* [TASK DETAILS]
Restate the full listing word for word and leave the pictures out.

* [INFORMATION PROVIDED]
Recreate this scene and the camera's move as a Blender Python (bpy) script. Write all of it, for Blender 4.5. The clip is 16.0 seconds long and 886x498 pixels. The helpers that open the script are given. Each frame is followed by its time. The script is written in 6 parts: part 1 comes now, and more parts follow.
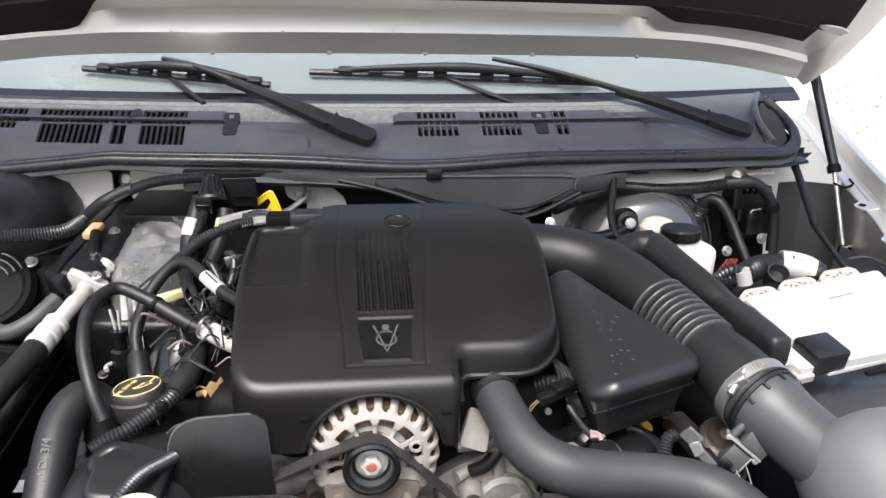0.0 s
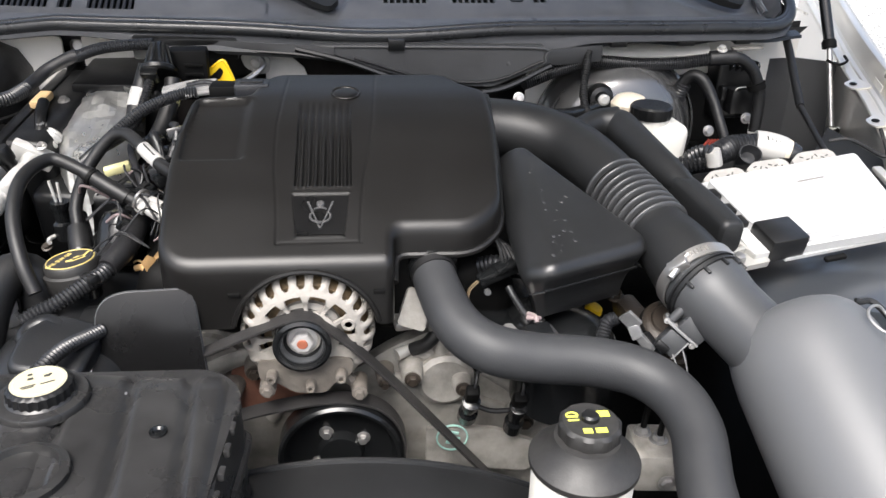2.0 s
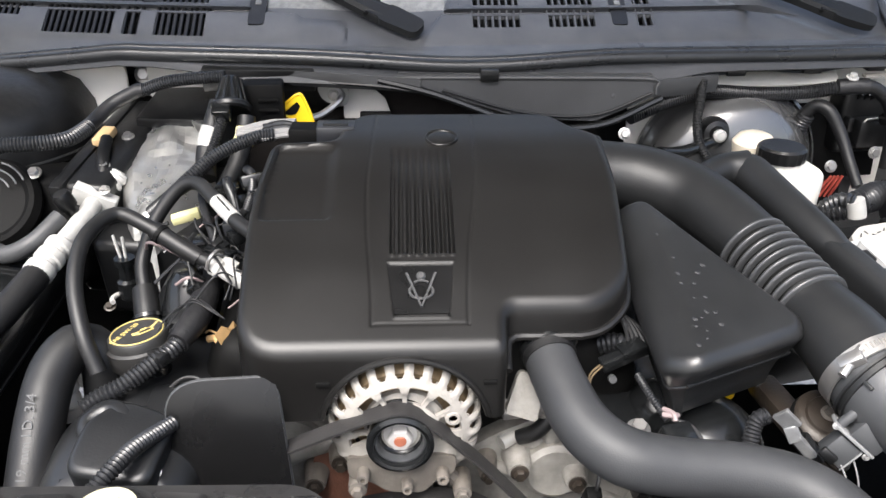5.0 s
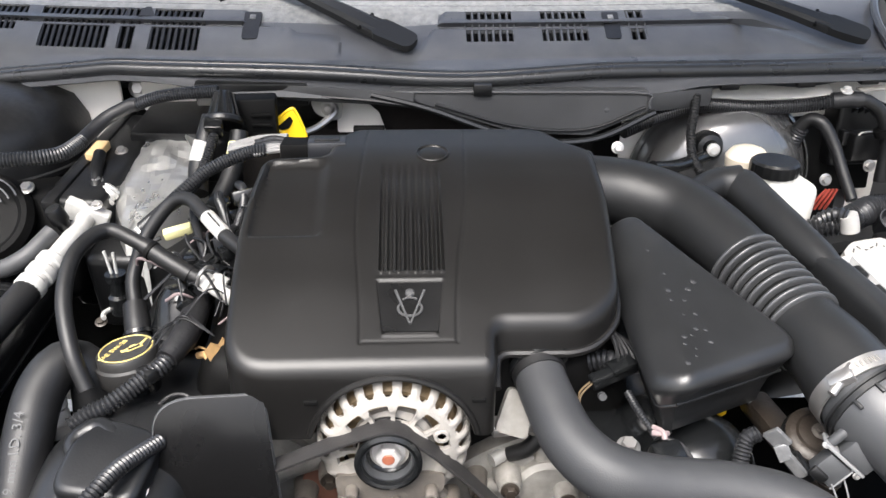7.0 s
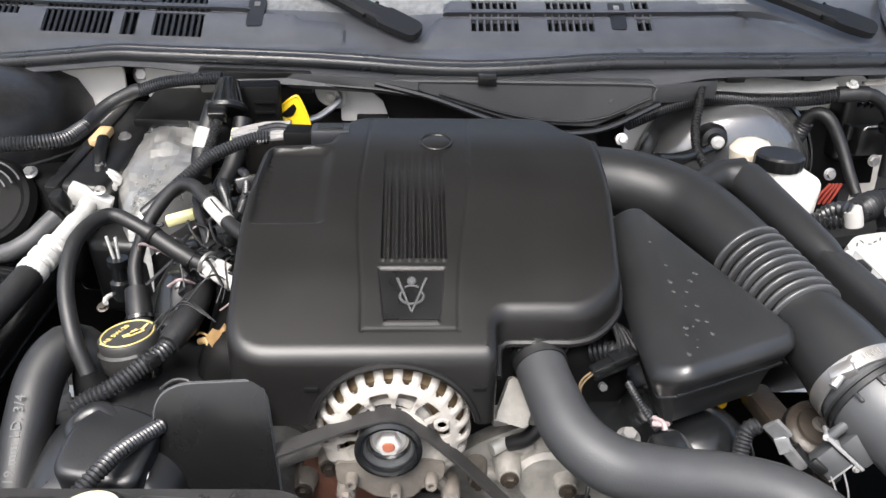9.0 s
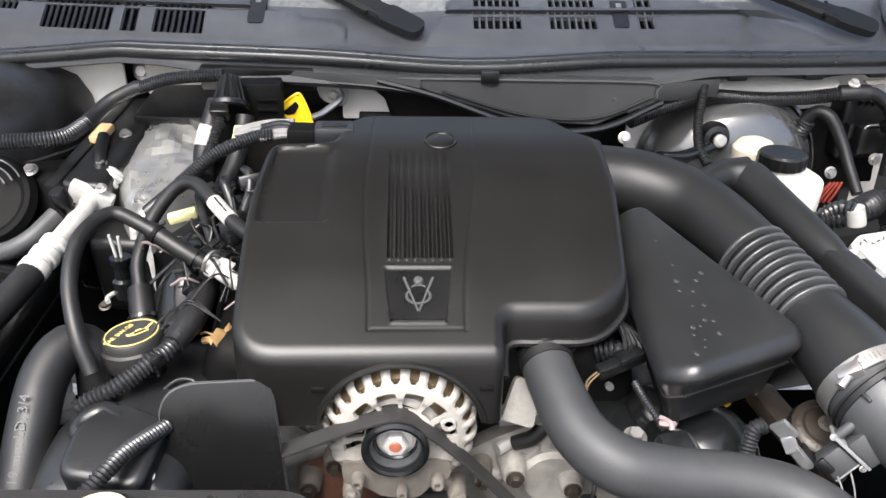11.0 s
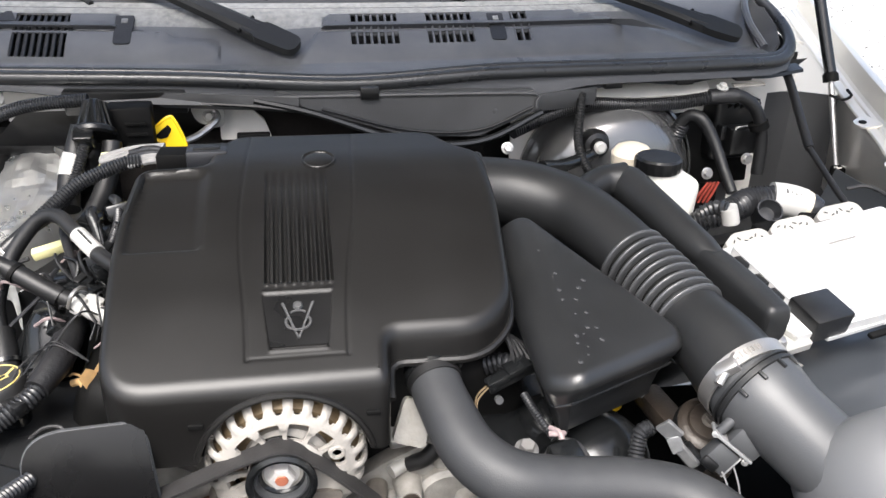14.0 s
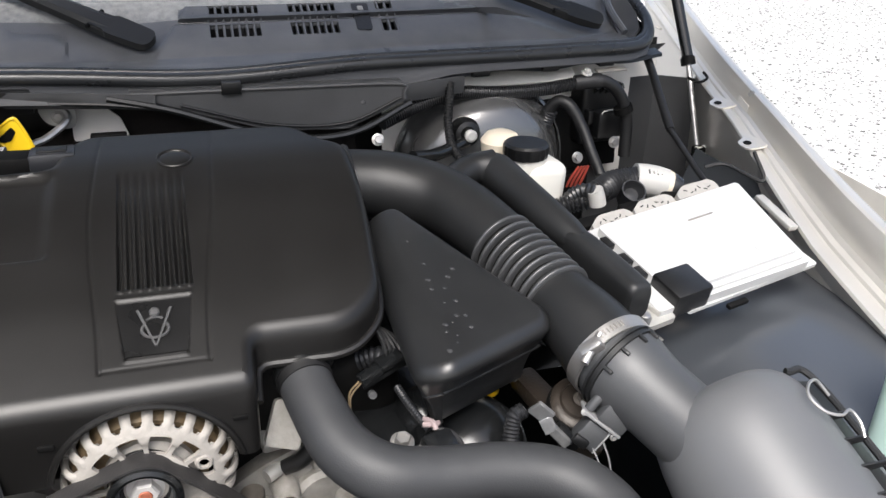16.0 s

* [ANSWER BELOW]
Recreate this scene and the camera's move as a Blender Python (bpy) script. Write all of it, for Blender 4.5. The clip is 16.0 seconds long and 886x498 pixels. The helpers that open the script are given. Each frame is followed by its time. The script is written in 6 parts: part 1 comes now, and more parts follow.
0.0 s
2.0 s
5.0 s
7.0 s
9.0 s
11.0 s
14.0 s
16.0 s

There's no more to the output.